These are Z-type operators, and the upper half is zero.
coeff (np.ndarray): The coefficients of the transformed Pauli operators.
clifford_history (List[str]): A log of the Clifford operations (as strings)
applied during the diagonalization process.

Return type:

Tuple[FieldArray, np.ndarray, List[str]]

Raises:

ValueError – If the input Pauli operators do not commute.

ofex.clifford.clifford_apply_pauli(pauli: QubitOperator | List[QubitOperator], num_qubits: int, clifford_hist: List[str], inverse: bool = False) → QubitOperator | List[QubitOperator][source]¶

Applies a sequence of Clifford operations to a Pauli operator or a list of Pauli operators.

Parameters:

pauli (Union[QubitOperator, List[QubitOperator]]) – The Pauli operator(s) to which the Clifford operations are applied. Can be a single QubitOperator or a list of QubitOperators.
num_qubits (int) – The number of qubits in the quantum system.
clifford_hist (List[str]) – A list of Clifford operations to apply, specified as strings in the following formats: - “H_<index>”: Hadamard gate applied to qubit at <index>. - “S_<index>”: S gate applied to qubit at <index>. - “CX_<index1>_<index2>”: CNOT gate with qubit at <index1> as control and <index2> as target. - “CZ_<index1>_<index2>”: CZ gate between qubits at <index1> and <index2>. - “QSW_<index1>_<index2>”: Qubit label swap between qubits at <index1> and <index2>.
inverse (bool) – If True, the operations in the Clifford history are applied in reverse order.

Returns:

The resulting Pauli operator(s) after applying the: Clifford operations. Returns a single QubitOperator if the input pauli is a single QubitOperator, or a list of QubitOperators if the input pauli is a list.

Return type:

Union[QubitOperator, List[QubitOperator]]
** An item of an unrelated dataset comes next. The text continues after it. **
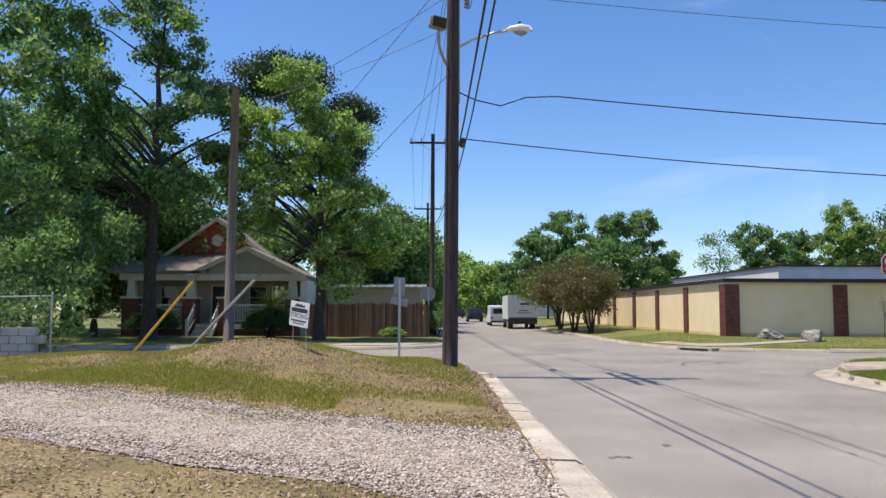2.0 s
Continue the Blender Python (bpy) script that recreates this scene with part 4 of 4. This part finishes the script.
def tuft(at, seed):
    rng = np.random.default_rng(seed)
    n = 60
    ob = root("weed_tuft", (*at, grade(at[1]) + 0.05), "weed tuft growing in a kerb joint", "weed", "weeds along the kerb")
    tip = unit(np.stack([rng.normal(scale=0.6, size=n), rng.normal(scale=0.6, size=n), rng.uniform(0.3, 1.0, n)], 1)) * rng.uniform(0.03, 0.085, (n, 1))
    side = unit(np.cross(tip, rng.normal(size=(n, 3)))) * 0.004
    quads("blade", tip + rng.normal(scale=0.02, size=(n, 3)) * np.array([1, 1, 0]), tip, side, BLADE if seed % 2 else DRY_BLADE, ob)


for k, p in enumerate(((11.82, 17.8), (11.8, 16.9), (11.8, 14.7), (12.05, 19.7), (11.8, 15.8), (11.88, 18.9), (3.72, 12.1), (3.7, 15.3), (3.74, 17.4), (3.72, 10.8), (4.02, 19.2))):
    tuft(p, 900 + k)


# ---- trees and shrubs ----
tree("oak_tree", (-2.5, 38.1, land(-2.5, 38.1)), 14.0,
     [(1.2, 0, 4.3, 1.9, 1.9, 1.2), (-1.2, 0, 6.8, 3.2, 2.8, 1.7), (-1.0, 0, 9.6, 2.7, 2.4, 1.9), (-1.4, 0, 12.0, 1.7, 1.6, 1.3), (2.5, 0.6, 4.6, 1.6, 1.8, 1.3), (1.5, 0.4, 6.8, 1.8, 1.8, 1.3), (-4.1, 0, 8.1, 2.0, 2.0, 1.3), (0.9, 0, 9.4, 1.4, 1.4, 1.1), (1.2, -0.5, 2.7, 0.9, 0.9, 0.7), (-3.2, 0.3, 5.3, 1.5, 1.4, 0.7), (-3.4, 0.2, 10.4, 1.1, 1.1, 0.9)],
     BRIGHT_LEAF, 52000, 0.10, "tall leafy tree with a bright green crown before the bungalow", 0.27, seed=3, fork=4.2, hub_n=200, spread=0.235, limbs=60)
tree("pine_tree", (-9.0, 58.0, land(-4, 58)), 20.0,
     [(0.5, 0, 18.3, 3.4, 3.0, 1.6), (5.6, 0, 15.6, 1.7, 2.0, 1.5), (-3.5, 0, 17.0, 2.0, 2.0, 1.0), (5.4, 0, 12.2, 1.7, 1.8, 1.4), (1.0, 0, 12.5, 2.4, 2.2, 1.4)],
     PINE_LEAF, 36000, 0.13, "tall dark pine behind the bungalow", 0.32, seed=8, fork=11.0, hub_n=90, spread=0.5)
tree("oak_tree", (-10.1, 37.3, land(-10.1, 37.3)), 21.0,
     [tuple(1.12 * v for v in b) for b in ((-1.0, 0, 7.6, 4.0, 3.4, 2.2), (-1.5, 0.5, 10.8, 4.2, 3.4, 2.4), (-2.6, 0, 14.2, 4.0, 3.0, 2.4), (2.0, 0, 8.6, 1.8, 1.8, 1.3), (-5.2, 0, 8.0, 3.0, 3.0, 3.0), (0.6, 0, 12.6, 1.6, 1.6, 1.3), (-4.4, 0, 17.0, 3.0, 2.4, 1.8), (-3.6, 0, 5.0, 2.6, 2.4, 1.4), (0.2, 0.5, 6.3, 1.6, 1.6, 0.8), (-1.9, 0.6, 4.6, 1.7, 1.7, 1.0))],
     OAK_LEAF, 56000, 0.118, "large dark shade tree beside the bungalow", 0.33, seed=5, fork=6.6, hub_n=200, spread=0.30, limbs=60)
tree("oak_tree", (-14.5, 30.5, land(-14, 30)), 17.0,
     [(0, 0, 6.0, 4.5, 4.0, 3.0), (0.5, 0, 10.0, 4.5, 4.0, 3.0), (-1, 0, 14.0, 4.0, 3.5, 2.6), (2.6, 0, 4.2, 3.2, 3.0, 2.4), (1.5, -1, 2.6, 2.6, 2.2, 1.4)],
     OAK_LEAF, 30000, 0.12, "large dark tree with dense low limbs", 0.34, seed=15, fork=4.0, hub_n=120, spread=0.34, limbs=24)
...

ofex.clifford.clifford_apply(mat: FieldArray, ph: FieldArray | None, clifford_hist: List[str], inverse: bool = False) → Tuple[FieldArray, FieldArray][source]¶

Applies a sequence of Clifford operations to a stabilizer matrix and phase vector.

Parameters:

mat (FieldArray) – The stabilizer matrix representing the quantum state in a symplectic form.
ph (Optional[FieldArray]) – The phase vector associated with the quantum state. If None, a zero vector with appropriate dimensions is used.
clifford_hist (List[str]) – A list of Clifford operations to apply, specified in string format. Supported operations: - “H_<index>” for Hadamard gate applied to qubit at <index>. - “S_<index>” for S gate applied to qubit at <index>. - “CX_<index1>_<index2>” for CNOT gate from control qubit <index1> to target qubit <index2>. - “CZ_<index1>_<index2>” for CZ gate between qubits at <index1> and <index2>. - “QSW_<index1>_<index2>” for qubit label swap between qubits at <index1> and <index2>.
inverse (bool) – If True, the operations in the Clifford history are applied in reverse order.

Returns:

A tuple containing the updated stabilizer matrix and phase vector after: applying the Clifford operations.

Return type:

Tuple[FieldArray, FieldArray]

ofex.clifford.clifford_qiskit(num_qubits: int, clifford_hist: List[str], init_state: ndarray | Dict[BinaryFockVector, Number] | lil_matrix | None, inverse=False) → QuantumCircuit[source]¶

Constructs the Qiskit equivalent of a quantum circuit from a given sequence of Clifford operations.

Parameters:

num_qubits (int) – The total number of qubits in the circuit.
clifford_hist (List[str]) – A list of Clifford operations (e.g., "H_<index>", "S_<index>", "CX_<index1>_<index2>", "CZ_<index1>_<index2>", "QSW_<index1>_<index2>").
init_state (Optional[State]) – The initial quantum state. If None, the circuit starts in the default |0...0⟩ state.
inverse (bool) – If True, the operations in the Clifford history are applied in reverse order. Defaults to False.

Returns:

A Qiskit quantum circuit representing the applied Clifford operations.

Return type:

QuantumCircuit

ofex.clifford.clifford_simulation(init_state: ndarray | Dict[BinaryFockVector, Number] | lil_matrix, clifford_history: List[str], inv=False) → ndarray[source]¶

Simulates the action of a sequence of Clifford operations on an initial quantum state.

Parameters:

init_state (State) – The initial quantum state vector as a NumPy array.
clifford_history (List[str]) – A list of Clifford operations (e.g., “H_<index>”, “S_<index>”, “CX_<index1>_<index2>”, “CZ_<index1>_<index2>”, “QSW_<index1>_<index2>”), applied in order.
inv (bool) – If True, the operations in the Clifford history are applied in reverse order. Defaults to False.

Returns:

The resulting quantum state vector after applying the Clifford operations.

Return type:

np.ndarray

ofex.clifford.clifford_unitary_mat(clifford_history, num_qubits, inv=False) → ndarray[source]¶

Constructs and returns the unitary matrix representation of a sequence of Clifford operations.

Parameters:

clifford_history (List[str]) – A list of Clifford operations to apply, specified in string format, e.g., “H_<index>”, “S_<index>”, “CX_<index1>_<index2>”, “CZ_<index1>_<index2>”, “QSW_<index1>_<index2>”.
num_qubits (int) – The total number of qubits for which the unitary matrix is to be constructed.
inv (bool) – If True, the operations in the Clifford history are applied in reverse order. Defaults to False.

Returns:

The unitary matrix representation of the specified Clifford operations.

Return type:

np.ndarray